Begin with the first line and repeat exactly through the line containing "0.5, 0.4), rough=0.7)"; leave every image out.

──────

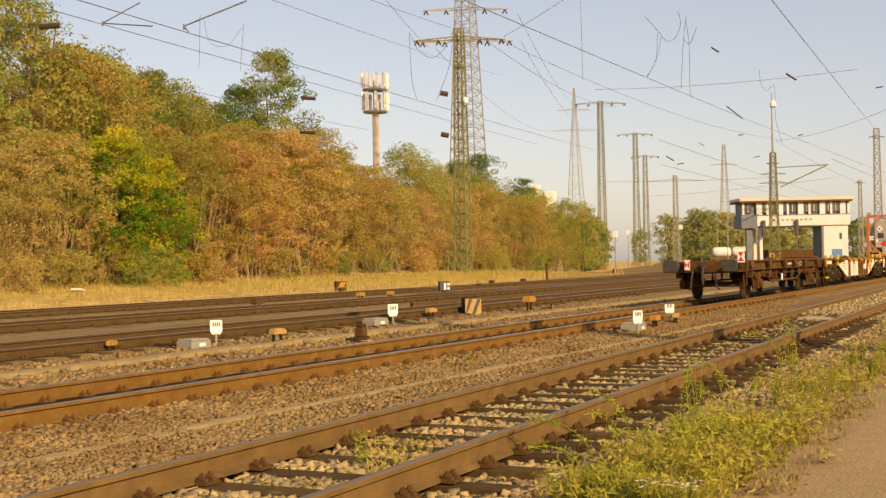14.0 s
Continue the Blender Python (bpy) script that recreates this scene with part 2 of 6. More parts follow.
DOOR_BLUE = material("blue door paint", (0.07, 0.2, 0.34), (0.06, 0.16, 0.28), rough=0.5, scale=1)
BARK = material("grey-brown bark", (0.16, 0.12, 0.048), (0.1, 0.072, 0.0288), rough=0.95, scale=6, stretch=(4, 4, 0.6), bump=0.4, bump_scale=20)
LEAF_RUST = leafy("rust-brown leaves", (0.45, 0.28, 0.08), (0.36, 0.31, 0.062), 0.42)
LEAF_TAN = leafy("tan dry leaves", (0.48, 0.345, 0.115), (0.41, 0.345, 0.08), 0.42)
LEAF_OLIVE = leafy("olive leaves", (0.28, 0.34, 0.06), (0.43, 0.345, 0.078), 0.42)
LEAF_GREEN = leafy("fresh green leaves", (0.09, 0.19, 0.012), (0.43, 0.4, 0.03), 0.34)
LEAF_DARK = leafy("dark green leaves", (0.13, 0.19, 0.04), (0.26, 0.28, 0.065), 0.42)
# paled, greyer olive: the haze of distance is mixed into the leaf colour
LEAF_HAZED = leafy("olive leaves with distance haze in the colour", (0.34, 0.36, 0.12), (0.4, 0.37, 0.13), 0.42)
WEED = leafy("yellow-green weed leaves", (0.3, 0.31, 0.039), (0.42, 0.35, 0.054), 0.4)
WEED_DRY = leafy("dry straw stems", (0.45, 0.35, 0.115), (0.34, 0.26, 0.08), 0.3)
PETAL_YELLOW = material("yellow petals", (0.7, 0.48, 0.03), (0.6, 0.4, 0.02), rough=0.6)
PETAL_RED = material("red poppy petals", (0.7, 0.06, 0.02), (0.6, 0.04, 0.02), rough=0.6)
PETAL_WHITE = material("cream yarrow flowers", (0.7, 0.62, 0.5), (0.6, 0.5, 0.4), rough=0.7)


def ground_material():
    """Gravel, soil and dry grass in one sheet, by place."""
    m = bpy.data.materials.new("gravel and dry ground")
    m.use_nodes = True
    n, link = m.node_tree.nodes, m.node_tree.links.new
    b = n["Principled BSDF"]
    b.inputs["Roughness"].default_value = 0.95
    b.inputs["Specular IOR Level"].default_value = 0.15
    co = n.new("ShaderNodeTexCoord")
    vor = n.new("ShaderNodeTexVoronoi")
    vor.inputs["Scale"].default_value = 38.0
    link(co.outputs["Object"], vor.inputs[0])
    ramp = n.new("ShaderNodeValToRGB")
    ramp.color_ramp.elements[0].color, ramp.color_ramp.elements[1].color = (0.165, 0.107, 0.044, 1), (0.27, 0.185, 0.085, 1)
    sep = n.new("ShaderNodeSeparateColor")
    link(vor.outputs["Color"], sep.inputs[0])
    link(sep.outputs[0], ramp.inputs[0])
    big = n.new("ShaderNodeTexNoise")
    big.inputs["Scale"].default_value, big.inputs["Detail"].default_value = 0.35, 8
    mp = n.new("ShaderNodeMapping")
    mp.inputs["Scale"].default_value = (0.25, 1.6, 1)
    link(co.outputs["Object"], mp.inputs[0])
    link(mp.outputs[0], big.inputs[0])
    rm = n.new("ShaderNodeMapRange")
    rm.inputs[1].default_value, rm.inputs[2].default_value = 0.42, 0.62
    link(big.outputs[0], rm.inputs[0])
    mx = n.new("ShaderNodeMix")
    mx.data_type = "RGBA"
    mx.inputs[7].default_value = (0.16, 0.102, 0.038, 1)
    sc = n.new("ShaderNodeMath")
    sc.operation = "MULTIPLY"
    sc.inputs[1].default_value = 0.65
    link(rm.outputs[0], sc.inputs[0])
    link(sc.outputs[0], mx.inputs[0])
    link(ramp.outputs[0], mx.inputs[6])
    # beyond the last track: dry grass
    xyz = n.new("ShaderNodeSeparateXYZ")
    link(co.outputs["Object"], xyz.inputs[0])
    # the verge draws back along the fan of tracks
    past = n.new("ShaderNodeMath")
    past.operation = "SUBTRACT"
    past.inputs[1].default_value = 84.0
    link(xyz.outputs[0], past.inputs[0])
    fan = n.new("ShaderNodeMath")
    fan.operation = "MAXIMUM"
    fan.inputs[1].default_value = 0.0
    link(past.outputs[0], fan.inputs[0])
    edge = n.new("ShaderNodeMath")
    edge.operation = "MULTIPLY_ADD"
    edge.inputs[1].default_value = -0.27
    link(fan.outputs[0], edge.inputs[0])
    link(xyz.outputs[1], edge.inputs[2])
    gr = n.new("ShaderNodeMapRange")
    gr.inputs[1].default_value, gr.inputs[2].default_value = 33.2, 35.0
    link(edge.outputs[0], gr.inputs[0])
    gn = n.new("ShaderNodeTexNoise")
    gn.inputs["Scale"].default_value, gn.inputs["Detail"].default_value = 1.2, 8
    link(co.outputs["Object"], gn.inputs[0])
    gramp = n.new("ShaderNodeValToRGB")
    gramp.color_ramp.elements[0].position, gramp.color_ramp.elements[1].position = 0.38, 0.62
    gramp.color_ramp.elements[0].color, gramp.color_ramp.elements[1].color = (0.3, 0.22, 0.06, 1), (0.66, 0.46, 0.18, 1)
    link(gn.outputs[0], gramp.inputs[0])
    mg = n.new("ShaderNodeMix")
    mg.data_type = "RGBA"
    link(gr.outputs[0], mg.inputs[0])
    link(mx.outputs[2], mg.inputs[6])
    link(gramp.outputs[0], mg.inputs[7])
    # the trodden path: pale dry soil
    pr = n.new("ShaderNodeMapRange")
    pr.inputs[1].default_value, pr.inputs[2].default_value = 2.3, 1.5
    pn = n.new("ShaderNodeTexNoise")
    pn.inputs["Scale"].default_value, pn.inputs["Detail"].default_value = 1.6, 6
    link(co.outputs["Object"], pn.inputs[0])
    pj = n.new("ShaderNodeMath")
    pj.operation = "MULTIPLY_ADD"
    pj.inputs[1].default_value = 1.6
    link(pn.outputs[0], pj.inputs[0])
    ps = n.new("ShaderNodeMath")
    ps.operation = "SUBTRACT"
    ps.inputs[1].default_value = 0.8
    link(xyz.outputs[1], ps.inputs[0])
    link(ps.outputs[0], pj.inputs[2])
    link(pj.outputs[0], pr.inputs[0])
    soil = n.new("ShaderNodeValToRGB")
    soil.color_ramp.elements[0].color, soil.color_ramp.elements[1].color = (0.24, 0.165, 0.075, 1), (0.4, 0.285, 0.14, 1)
    sn = n.new("ShaderNodeTexNoise")
    sn.inputs["Scale"].default_value, sn.inputs["Detail"].default_value = 9, 8
    link(co.outputs["Object"], sn.inputs[0])
    link(sn.outputs[0], soil.inputs[0])
    mp2 = n.new("ShaderNodeMix")
    mp2.data_type = "RGBA"
    link(pr.outputs[0], mp2.inputs[0])
    link(mg.outputs[2], mp2.inputs[6])
    link(soil.outputs[0], mp2.inputs[7])
    link(mp2.outputs[2], b.inputs["Base Color"])
    bp = n.new("ShaderNodeBump")
    bp.inputs["Strength"].default_value, bp.inputs["Distance"].default_value = 0.45, 0.015
    link(vor.outputs["Distance"], bp.inputs["Height"])
    bp.invert = True
    link(bp.outputs[0], b.inputs["Normal"])
    return m


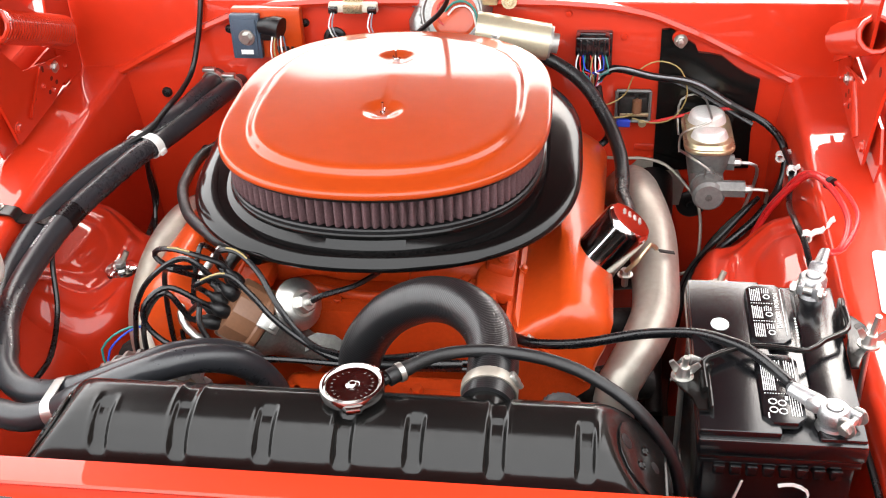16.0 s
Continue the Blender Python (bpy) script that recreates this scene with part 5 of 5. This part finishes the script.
box(bm, (-0.120, 0.405, 1.014), 0.086, 0.014, 0.017, 0.003)
part("body", bm, CREAM, bal)
bm = BM()
box(bm, (-0.120, 0.3975, 1.013), 0.034, 0.002, 0.016, 0.0006)
box(bm, (-0.121, 0.412, 1.028), 0.034, 0.012, 0.034, 0.002)
part("clip", bm, GOLD, bal)
bm = BM()
hexbolt(bm, (-0.121, 0.405, 1.037), (0, -1, 0), 0.007, 0.006)
part("bolt", bm, ZINC, bal)
for sx in (-0.034, 0.034):
    bm = BM()
    box(bm, (-0.12 + sx, 0.396, 1.012), 0.016, 0.010, 0.012, 0.002)
    part("plug", bm, PLASTIC, bal)
    for k, mt in enumerate((TIE, GREYM)):
        wire("ballast_wire", [(-0.122 + sx + 0.004 * k, 0.392, 1.008), (-0.124 + sx + 0.006 * k, 0.370, 0.992), (-0.112 + sx + 0.006 * k, 0.368, 0.968), (-0.085 + sx + 0.004 * k, 0.378, 0.950), (-0.05 + sx, 0.40, 0.944)], 0.0013, mt, ("white", "grey")[k] + " wire at ballast resistor")
wm = thing("wiper_motor", "wiper motor with pale gold case", "motor", (0.12, 0.40, 0.98))
bm = BM()
tube(bm, [(0.095, 0.372, 0.988), (0.218, 0.378, 0.965)], 0.0315, 32, smooth=False)
part("motor_case", bm, MOTORC, wm, sharp=30)
bm = BM()
tube(bm, [(0.218, 0.378, 0.965), (0.2235, 0.378, 0.964)], 0.028, 28, smooth=False)
tube(bm, [(0.223, 0.378, 0.964), (0.234, 0.3785, 0.962)], 0.017, 24, smooth=False)
part("end_bell", bm, ALU, wm, sharp=30)
bm = BM()
hexbolt(bm, (0.13, 0.345, 0.990), (0, -1, 0.35), 0.006, 0.003)
part("screw", bm, ZINC, wm)
bm = BM()
m = along((0.052, 0.402, 1.006), (0, -1, 0.45))
sides = [(0.066 * math.cos(a), 0.066 * math.sin(a)) for a in [radians(10 + 10 * i) for i in range(17)]]
sides += [(-0.076, -0.012), (-0.070, -0.060), (-0.030, -0.074), (0.020, -0.066), (0.055, -0.040)]
loft(bm, [[m @ V((x * k, y * k, z)) for x, y in sides] for k, z in ((1.06, -0.042), (1.02, -0.020), (0.88, -0.002), (0.82, 0.001))])
part("gear_housing", bm, MOTORG, wm)
bm = BM()
lathe(bm, [(0.046, -0.004), (0.0545, -0.002), (0.0545, 0.0035), (0.0525, 0.006), (0.0500, 0.006), (0.0485, 0.0045), (0.0475, 0.0015), (0, 0.0015)], m, 48)
part("gear_cover", bm, MOTORG, wm, "round cast gear cover")
for k in range(9):
    a = radians(128 + 14 * k)
    bm = BM()
    loft(bm, [[m @ (V((q * math.cos(a), q * math.sin(a), z)) + V((-math.sin(a) * w, math.cos(a) * w, 0))) for q, z, w in ((0.054, -0.004, -0.002), (0.054, -0.004, 0.002), (0.074, -0.034, 0.002), (0.074, -0.034, -0.002))], [m @ (V((q * math.cos(a), q * math.sin(a), z)) + V((-math.sin(a) * w, math.cos(a) * w, 0))) for q, z, w in ((0.055, 0.004, -0.0012), (0.055, 0.004, 0.0012), (0.0745, -0.024, 0.0012), (0.0745, -0.024, -0.0012))]])
    part("fin", bm, MOTORG, wm)
bm = BM()
lathe(bm, [(0, 0.0035), (0.034, 0.0035), (0.037, 0.0030), (0.040, 0.0016)], m @ Matrix.Translation((0.004, -0.004, 0)), 40)
part("gear_plate", bm, ORANGE, wm, "orange painted plate in the gear cover")
bm = BM()
tube(bm, [m @ V((0.026 * math.cos(a), 0.024 * math.sin(a), 0.008)) for a in [radians(20 + 20 * i) for i in range(12)]], 0.0014, 6)
part("lead", bm, WIRER, wm, "red wire loop")
bm = BM()
tube(bm, [m @ V((x, y, z)) for x, y, z in ((-0.012, 0.002, 0.006), (0.004, 0.016, 0.014), (0.024, 0.018, 0.016), (0.040, 0.004, 0.014), (0.046, -0.018, 0.012), (0.048, -0.040, 0.004))], 0.0022, 8)
part("lead", bm, WIREG, wm, "teal lead")
bm = BM()
tube(bm, [m @ V((x, y, z)) for x, y, z in ((-0.006, -0.004, 0.006), (0.006, 0.008, 0.014), (0.024, 0.011, 0.016), (0.037, 0.000, 0.014), (0.042, -0.018, 0.012), (0.045, -0.040, 0.004))], 0.0018, 8)
part("lead", bm, TIE, wm, "white lead")
bm = BM()
box(bm, (0.118, 0.395, 1.035), 0.026, 0.014, 0.022, 0.003)
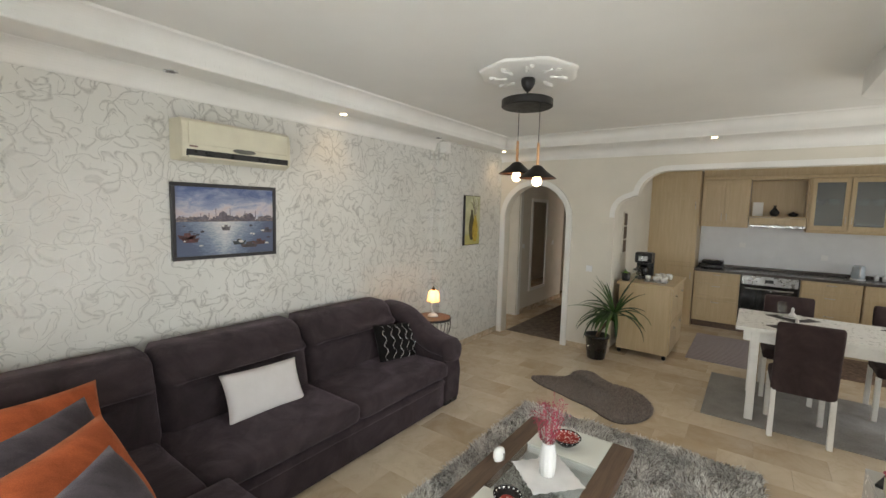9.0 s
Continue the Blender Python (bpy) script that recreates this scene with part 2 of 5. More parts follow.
PAPER, STREAK, TILE, SHEER = scroll_paper(), streak_paper(), marble_tile(), sheer_cloth()
WALL = painted("cream_wall", (0.74, 0.70, 0.62), 0.7, vary=0.03, scale=2.0, bump=0.08)
CEIL = painted("ceiling_white", (0.80, 0.79, 0.76), 0.75, vary=0.02, scale=1.5, bump=0.05)
PLASTER = painted("plaster_white", (0.84, 0.83, 0.80), 0.55, vary=0.02, scale=4)
PVC = painted("white_pvc", (0.84, 0.85, 0.86), 0.42, vary=0.02, bump=0)
LACQUER = painted("white_lacquer", (0.82, 0.82, 0.80), 0.22, vary=0.02, bump=0)
BLACK = painted("black_metal", (0.018, 0.017, 0.017), 0.42, 0.3, bump=0.05)
BLACKPL = painted("black_plastic", (0.014, 0.014, 0.015), 0.3, bump=0)
SOFA = velvet("brown_velvet", (0.034, 0.0242, 0.0268), 0.36, 260.0, (0.52, 0.42, 0.50), 0.2)
CHAIRCLOTH = velvet("chair_cloth", (0.045, 0.030, 0.030), 0.3, 500)
DRAPE = velvet("drape_cloth", (0.125, 0.103, 0.116), 0.5, 600)
GREYCUSH = velvet("grey_velvet", (0.070, 0.058, 0.066), 0.45)
ORANGE = velvet("orange_velvet", (0.43, 0.10, 0.038), 0.2)
LINEN = painted("pale_linen", (0.62, 0.59, 0.58), 0.85, vary=0.03, scale=8, bump=0.35, fine=420)
SEQUIN = velvet("black_fleece", (0.008, 0.007, 0.007), 0.15)
SILVER = painted("silver", (0.75, 0.75, 0.77), 0.25, 0.95, bump=0)
WALNUT = wood("walnut", (0.050, 0.030, 0.020), (0.20, 0.125, 0.080), 0, 0.4)
ROUNDWOOD = wood("table_wood", (0.10, 0.050, 0.028), (0.24, 0.13, 0.075), 0, 0.42)
MAPLE = wood("maple", (0.49, 0.365, 0.21), (0.63, 0.50, 0.325), 2, 0.38, 0.6)
GLASS = glass("clear_glass", (0.96, 0.98, 0.97))


# ---- mesh helpers ----
_org = {}
_fit = {"m": Matrix()}


def thing(name, loc, label, category, group="", kind=""):
    """An Empty at a thing's base."""
    e = new(name)
    e.empty_display_size = 0.1
    loc = _fit["m"] @ Vector(loc)
    e.location = loc
    _org[e.name] = Vector(loc)
    return tagged(e, label, category, group, kind)


def mesh_of(name, bm, mat, smooth=False):
    me = bpy.data.meshes.new(name)
    bm.normal_update()
    for f in bm.faces:
        f.smooth = smooth
    bm.to_mesh(me)
    bm.free()
    for m in (mat if isinstance(mat, (list, tuple)) else [mat]):
        me.materials.append(m)
    return me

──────

**SOLVED EXERCISE**
14.0 s
Continue the Blender Python (bpy) script that recreates this scene with part 2 of 6. More parts follow.
DOOR_BLUE = material("blue door paint", (0.07, 0.2, 0.34), (0.06, 0.16, 0.28), rough=0.5, scale=1)
BARK = material("grey-brown bark", (0.16, 0.12, 0.048), (0.1, 0.072, 0.0288), rough=0.95, scale=6, stretch=(4, 4, 0.6), bump=0.4, bump_scale=20)
LEAF_RUST = leafy("rust-brown leaves", (0.45, 0.28, 0.08), (0.36, 0.31, 0.062), 0.42)
LEAF_TAN = leafy("tan dry leaves", (0.48, 0.345, 0.115), (0.41, 0.345, 0.08), 0.42)
LEAF_OLIVE = leafy("olive leaves", (0.28, 0.34, 0.06), (0.43, 0.345, 0.078), 0.42)
LEAF_GREEN = leafy("fresh green leaves", (0.09, 0.19, 0.012), (0.43, 0.4, 0.03), 0.34)
LEAF_DARK = leafy("dark green leaves", (0.13, 0.19, 0.04), (0.26, 0.28, 0.065), 0.42)
# paled, greyer olive: the haze of distance is mixed into the leaf colour
LEAF_HAZED = leafy("olive leaves with distance haze in the colour", (0.34, 0.36, 0.12), (0.4, 0.37, 0.13), 0.42)
WEED = leafy("yellow-green weed leaves", (0.3, 0.31, 0.039), (0.42, 0.35, 0.054), 0.4)
WEED_DRY = leafy("dry straw stems", (0.45, 0.35, 0.115), (0.34, 0.26, 0.08), 0.3)
PETAL_YELLOW = material("yellow petals", (0.7, 0.48, 0.03), (0.6, 0.4, 0.02), rough=0.6)
PETAL_RED = material("red poppy petals", (0.7, 0.06, 0.02), (0.6, 0.04, 0.02), rough=0.6)
PETAL_WHITE = material("cream yarrow flowers", (0.7, 0.62, 0.5), (0.6, 0.5, 0.4), rough=0.7)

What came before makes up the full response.